BEGIN
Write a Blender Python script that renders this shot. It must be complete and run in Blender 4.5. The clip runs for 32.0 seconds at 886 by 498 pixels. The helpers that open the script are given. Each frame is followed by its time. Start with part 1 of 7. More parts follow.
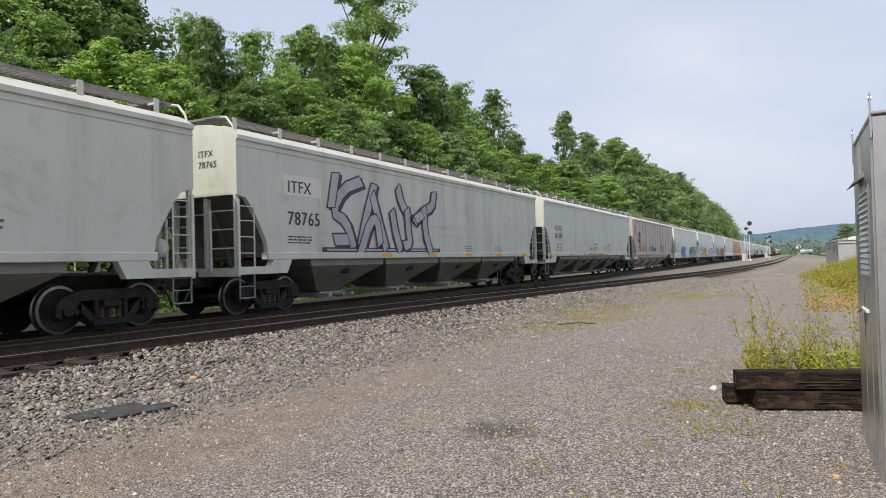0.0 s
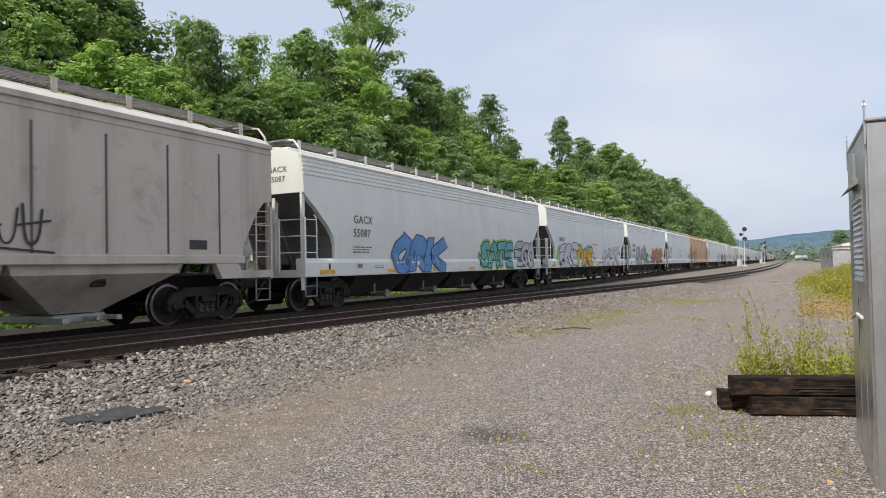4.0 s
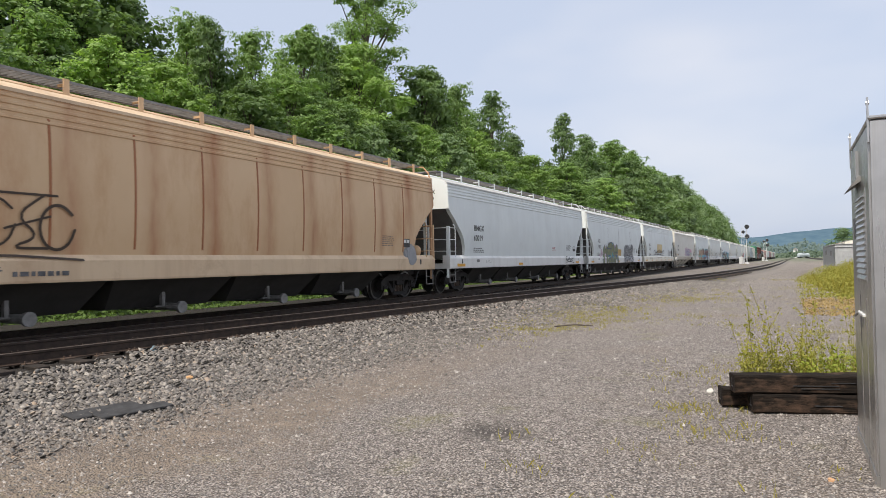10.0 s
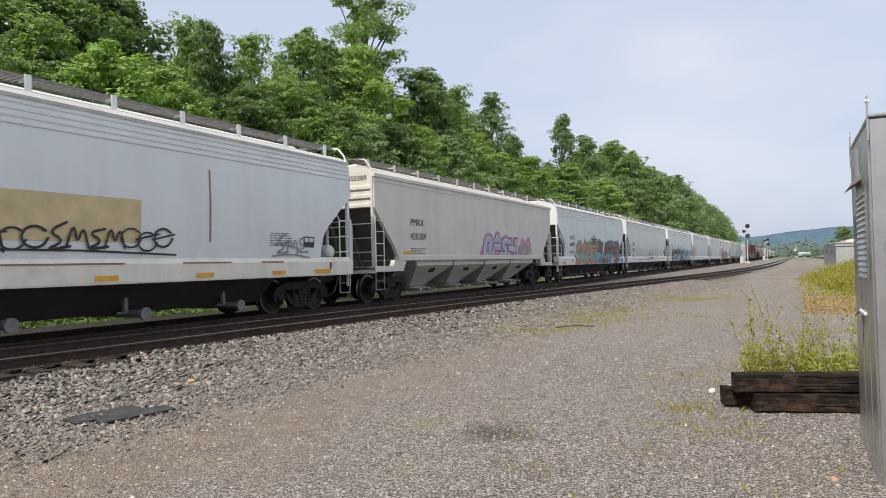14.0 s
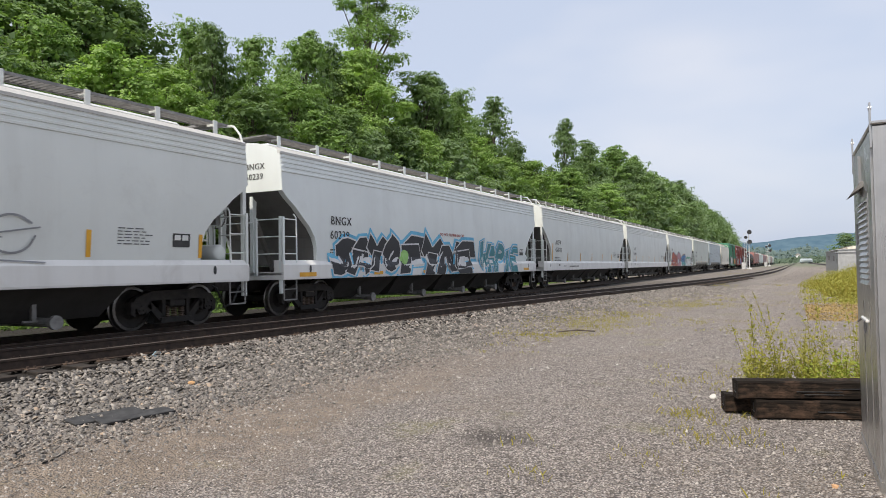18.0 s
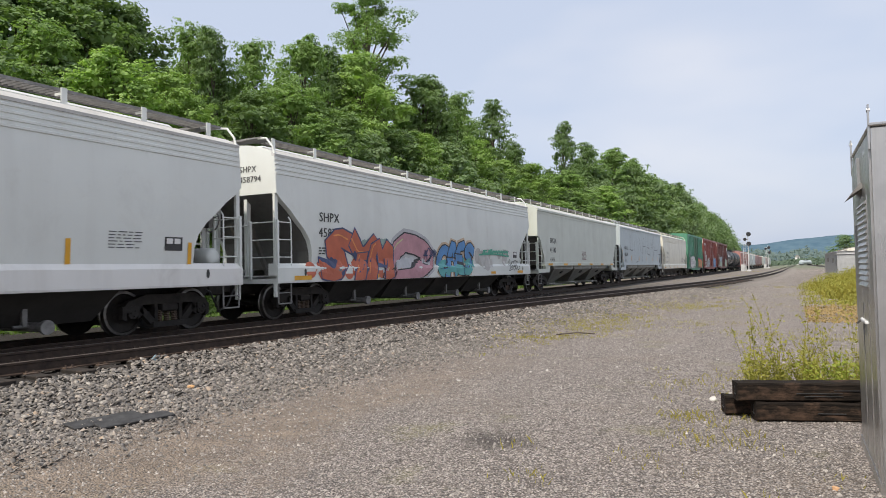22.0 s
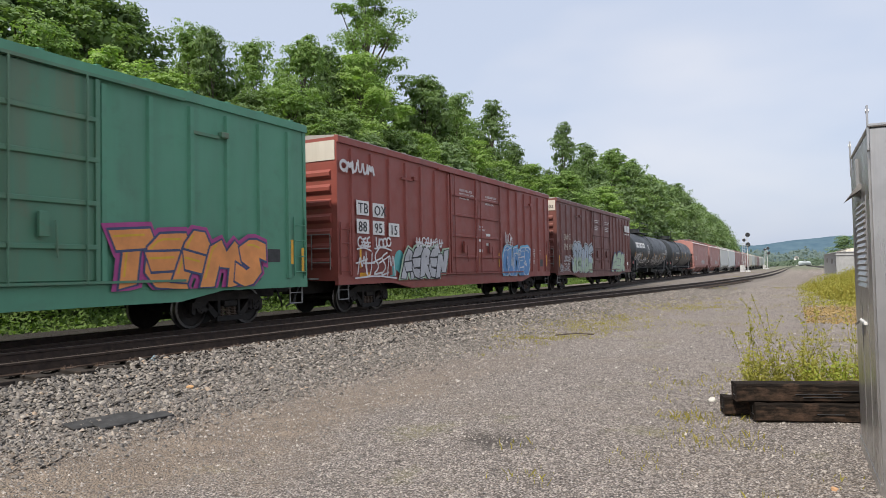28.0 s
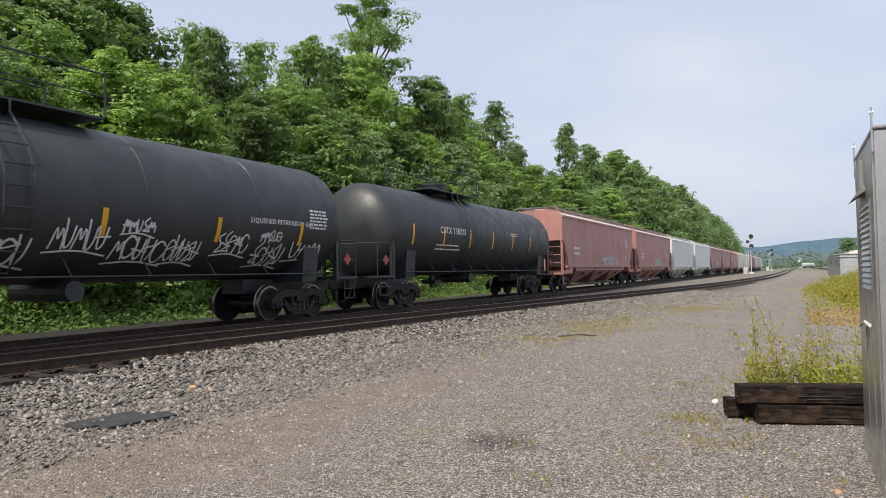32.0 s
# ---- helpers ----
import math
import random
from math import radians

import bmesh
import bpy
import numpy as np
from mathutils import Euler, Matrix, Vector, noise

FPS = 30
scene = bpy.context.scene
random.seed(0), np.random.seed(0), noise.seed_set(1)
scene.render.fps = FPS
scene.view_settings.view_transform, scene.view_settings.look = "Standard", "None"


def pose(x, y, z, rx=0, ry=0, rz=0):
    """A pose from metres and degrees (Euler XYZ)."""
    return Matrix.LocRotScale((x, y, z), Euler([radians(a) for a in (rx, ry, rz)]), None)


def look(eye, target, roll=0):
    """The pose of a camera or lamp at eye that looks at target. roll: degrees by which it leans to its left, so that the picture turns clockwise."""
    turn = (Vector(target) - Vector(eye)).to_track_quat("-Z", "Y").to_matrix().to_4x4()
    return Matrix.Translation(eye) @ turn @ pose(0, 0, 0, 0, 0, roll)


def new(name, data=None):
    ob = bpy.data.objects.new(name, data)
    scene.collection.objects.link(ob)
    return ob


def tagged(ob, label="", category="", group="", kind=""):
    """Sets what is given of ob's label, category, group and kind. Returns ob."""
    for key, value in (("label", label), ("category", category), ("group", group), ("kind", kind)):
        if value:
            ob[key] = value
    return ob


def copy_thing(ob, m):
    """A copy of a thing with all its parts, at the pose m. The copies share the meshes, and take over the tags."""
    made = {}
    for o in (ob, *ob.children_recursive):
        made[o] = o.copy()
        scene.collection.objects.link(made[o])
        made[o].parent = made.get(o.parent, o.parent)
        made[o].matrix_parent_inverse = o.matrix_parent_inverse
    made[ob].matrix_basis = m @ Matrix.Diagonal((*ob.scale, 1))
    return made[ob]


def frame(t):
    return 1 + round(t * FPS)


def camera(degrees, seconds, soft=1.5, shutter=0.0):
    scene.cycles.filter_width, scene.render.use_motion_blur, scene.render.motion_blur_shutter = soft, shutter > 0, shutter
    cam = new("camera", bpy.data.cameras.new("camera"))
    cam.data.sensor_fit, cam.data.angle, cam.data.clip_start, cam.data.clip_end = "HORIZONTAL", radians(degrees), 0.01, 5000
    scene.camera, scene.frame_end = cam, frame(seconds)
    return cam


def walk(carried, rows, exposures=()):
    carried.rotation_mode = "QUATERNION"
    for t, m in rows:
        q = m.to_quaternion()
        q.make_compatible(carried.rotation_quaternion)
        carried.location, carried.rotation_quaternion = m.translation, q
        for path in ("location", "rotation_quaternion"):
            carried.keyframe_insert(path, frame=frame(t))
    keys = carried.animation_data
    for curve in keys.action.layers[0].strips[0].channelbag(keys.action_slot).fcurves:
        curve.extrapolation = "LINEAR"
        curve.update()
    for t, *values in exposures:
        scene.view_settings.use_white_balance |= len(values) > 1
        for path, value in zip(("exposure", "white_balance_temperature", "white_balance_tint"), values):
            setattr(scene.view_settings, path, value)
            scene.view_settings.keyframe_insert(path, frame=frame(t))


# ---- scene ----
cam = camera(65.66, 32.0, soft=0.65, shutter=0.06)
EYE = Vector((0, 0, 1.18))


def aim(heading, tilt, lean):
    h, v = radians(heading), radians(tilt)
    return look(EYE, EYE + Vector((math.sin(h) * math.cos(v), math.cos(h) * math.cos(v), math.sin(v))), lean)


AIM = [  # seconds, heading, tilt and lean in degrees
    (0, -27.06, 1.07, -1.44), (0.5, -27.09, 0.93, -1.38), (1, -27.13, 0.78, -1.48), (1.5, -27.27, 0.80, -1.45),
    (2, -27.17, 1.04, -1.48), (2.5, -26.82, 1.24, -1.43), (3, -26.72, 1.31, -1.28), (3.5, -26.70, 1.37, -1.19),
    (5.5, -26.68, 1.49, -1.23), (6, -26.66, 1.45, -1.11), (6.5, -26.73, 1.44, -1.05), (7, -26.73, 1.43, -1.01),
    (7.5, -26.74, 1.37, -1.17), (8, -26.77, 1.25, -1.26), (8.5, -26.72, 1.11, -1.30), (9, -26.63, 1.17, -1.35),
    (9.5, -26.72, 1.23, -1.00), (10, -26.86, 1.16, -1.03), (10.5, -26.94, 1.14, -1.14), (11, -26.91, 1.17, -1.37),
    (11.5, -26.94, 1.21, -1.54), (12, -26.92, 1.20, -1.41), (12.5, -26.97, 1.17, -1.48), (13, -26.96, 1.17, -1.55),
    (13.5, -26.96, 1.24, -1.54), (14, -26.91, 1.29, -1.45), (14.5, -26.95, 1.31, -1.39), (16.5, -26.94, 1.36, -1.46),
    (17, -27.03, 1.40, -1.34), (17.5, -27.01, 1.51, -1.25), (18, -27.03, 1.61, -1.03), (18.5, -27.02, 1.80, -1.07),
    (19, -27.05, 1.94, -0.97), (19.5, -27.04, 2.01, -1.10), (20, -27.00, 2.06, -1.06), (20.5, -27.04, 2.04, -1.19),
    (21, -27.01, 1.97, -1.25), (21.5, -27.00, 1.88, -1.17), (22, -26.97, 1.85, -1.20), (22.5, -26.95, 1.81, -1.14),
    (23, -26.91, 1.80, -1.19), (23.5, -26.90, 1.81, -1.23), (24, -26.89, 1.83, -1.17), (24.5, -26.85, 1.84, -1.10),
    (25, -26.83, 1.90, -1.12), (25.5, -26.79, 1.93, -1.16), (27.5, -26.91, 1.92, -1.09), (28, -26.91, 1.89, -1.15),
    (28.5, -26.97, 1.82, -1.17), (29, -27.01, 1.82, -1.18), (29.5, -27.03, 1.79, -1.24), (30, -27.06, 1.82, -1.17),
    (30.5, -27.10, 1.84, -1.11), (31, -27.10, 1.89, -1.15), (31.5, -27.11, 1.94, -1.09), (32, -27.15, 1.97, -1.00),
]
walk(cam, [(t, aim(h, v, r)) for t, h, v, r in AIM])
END
List every line above that holds the word "category".

* PROBLEM SOLUTION:
def tagged(ob, label="", category="", group="", kind=""):
    """Sets what is given of ob's label, category, group and kind. Returns ob."""
    for key, value in (("label", label), ("category", category), ("group", group), ("kind", kind)):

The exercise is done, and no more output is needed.